Storytelling — "social-networking tool 1.0" — is the single most powerful communications tool organizations possess, says Andy Goodman, co-founder and director of The Goodman Center and author of the book "Storytelling as Best Practice.”
In an NTEN webinar in April, Goodman shared tips for how organizations can tap into the power of narrative in their storytelling, noting that the whole point of narrative is to pull readers in, get them engaged and set them up to do exactly what you're asking them to do.
"Good causes tend to have problems telling good stories," Goodman said. "It's not that they don't have good stories to tell. It's the way they tell them, burdened with data and technical jargon."
Goodman shared an experience he had with Friends of the Children, an organization that identifies at-risk youths in first grade and pairs them with mentors who help them for about four hours a week from first grade through 12th grade.

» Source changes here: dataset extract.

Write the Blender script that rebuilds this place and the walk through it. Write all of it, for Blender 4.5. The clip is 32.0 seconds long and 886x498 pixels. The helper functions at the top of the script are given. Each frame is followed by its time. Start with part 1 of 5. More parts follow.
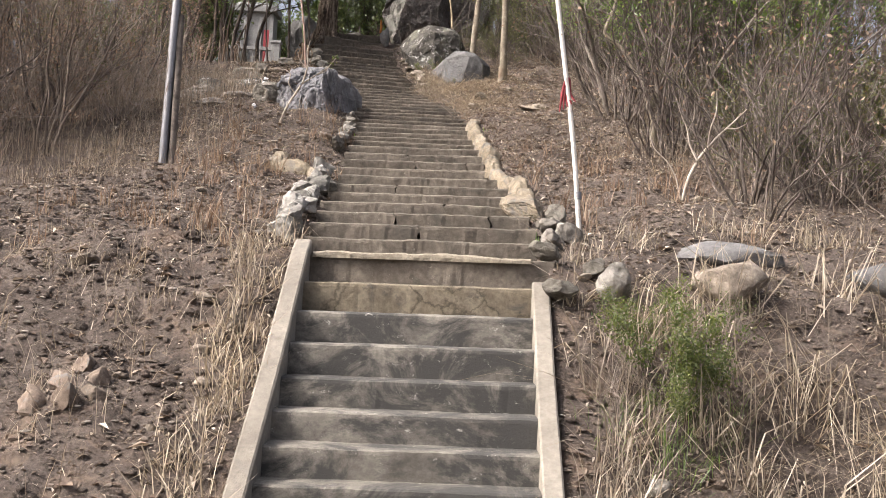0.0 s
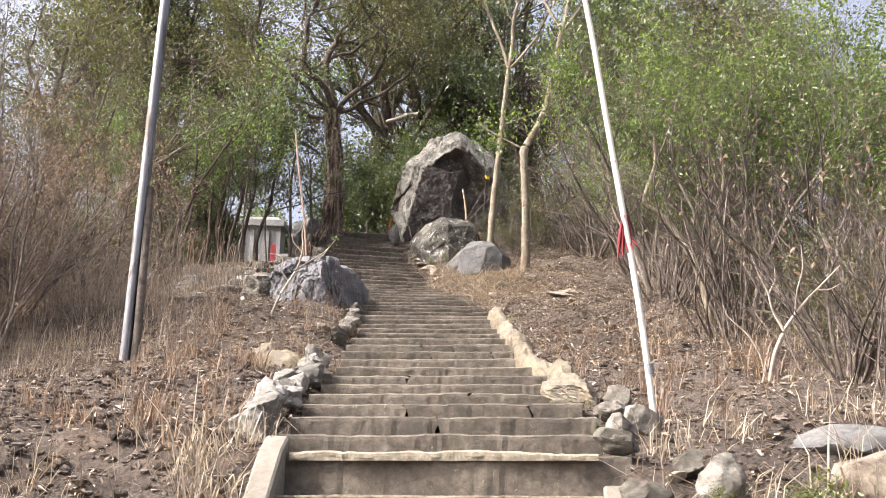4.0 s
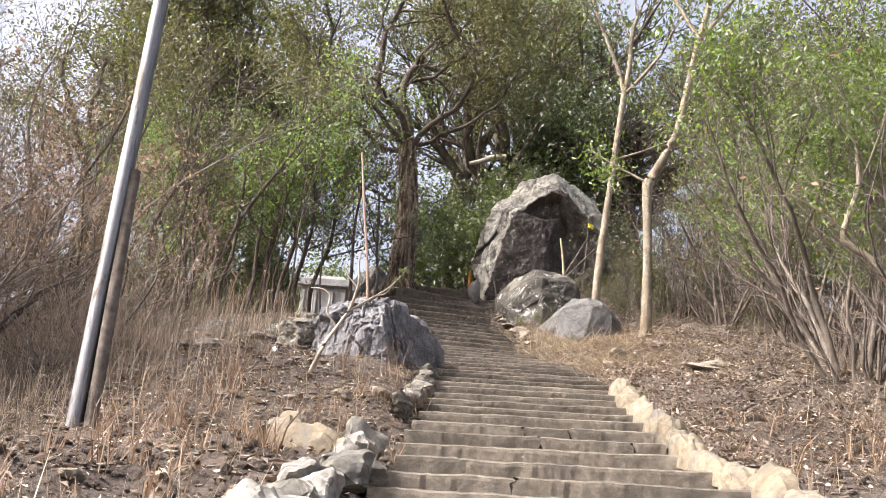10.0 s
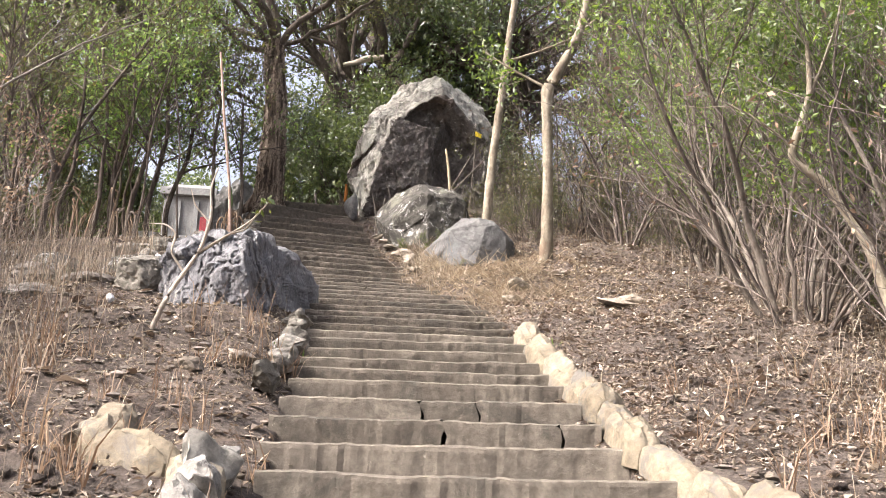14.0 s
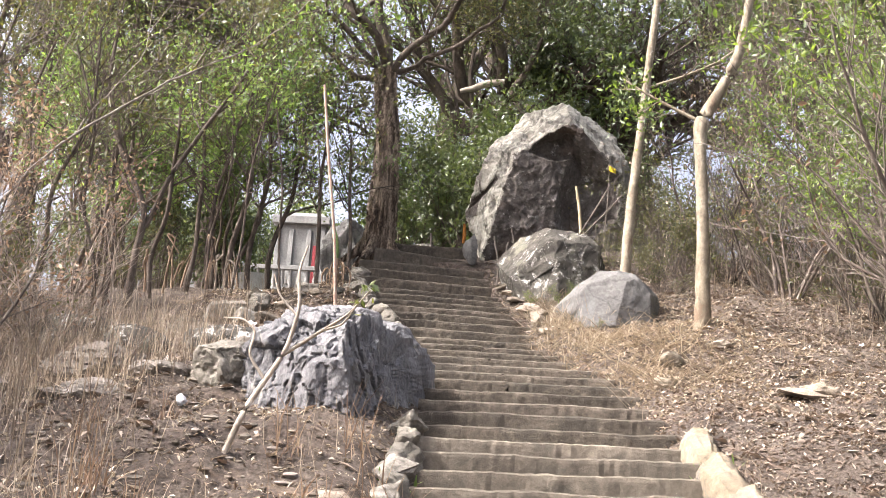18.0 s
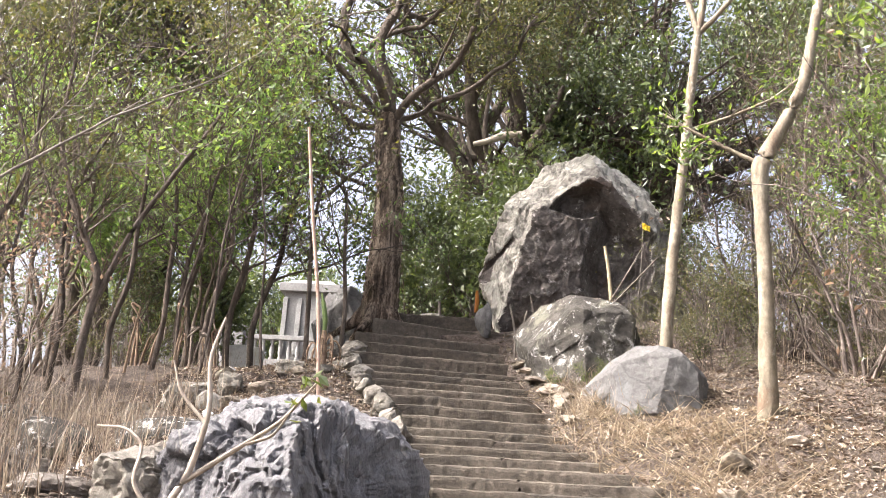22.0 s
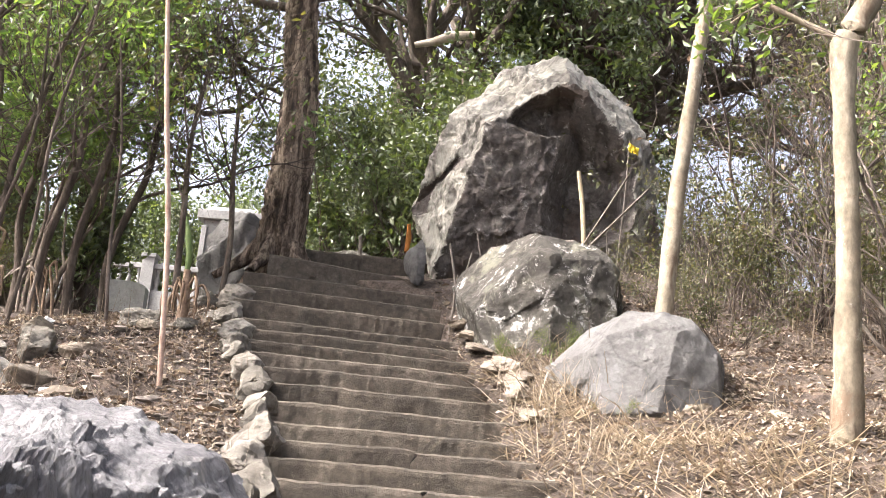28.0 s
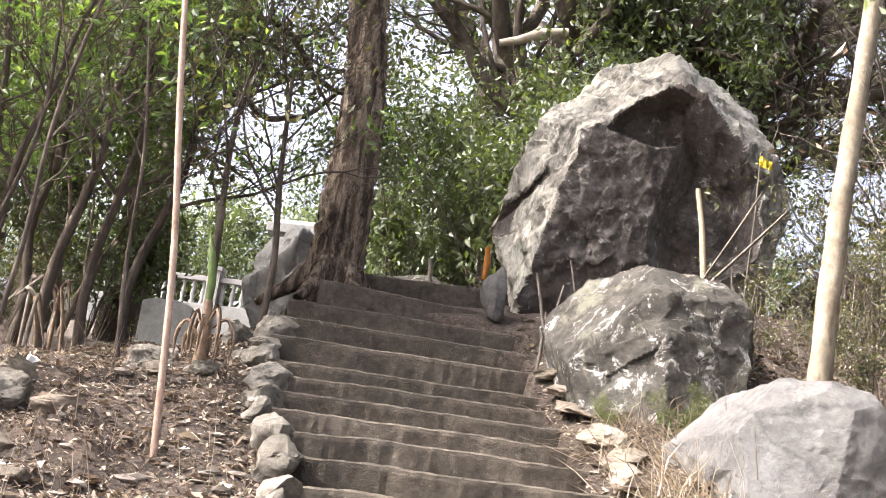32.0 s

When past president Catherine Milton would talk about the organization, she would start by saying, "Friends' unique program is specifically designed to identify and support our nation's most vulnerable children" and then read through slides listing all of the organization's services and other facts and figures. Needless to say, the presentations weren't getting much of a reaction from attendees.
Goodman worked with her to start by telling the story of a child the organization works with and then back it up with the facts and figures. Milton told Goodman the story of Zach Harris, a mentor assigned to T.R., a child identified as high risk. Harris would spend time with T.R. and felt he was accomplishing a lot. But at the end of the day, when T.R. would return home, he was left to hang out with the neighborhood gang, which would just set him back again. Nervous but determined to help T.R., Harris talked to the gang members and told them to leave T.R. alone, and they did.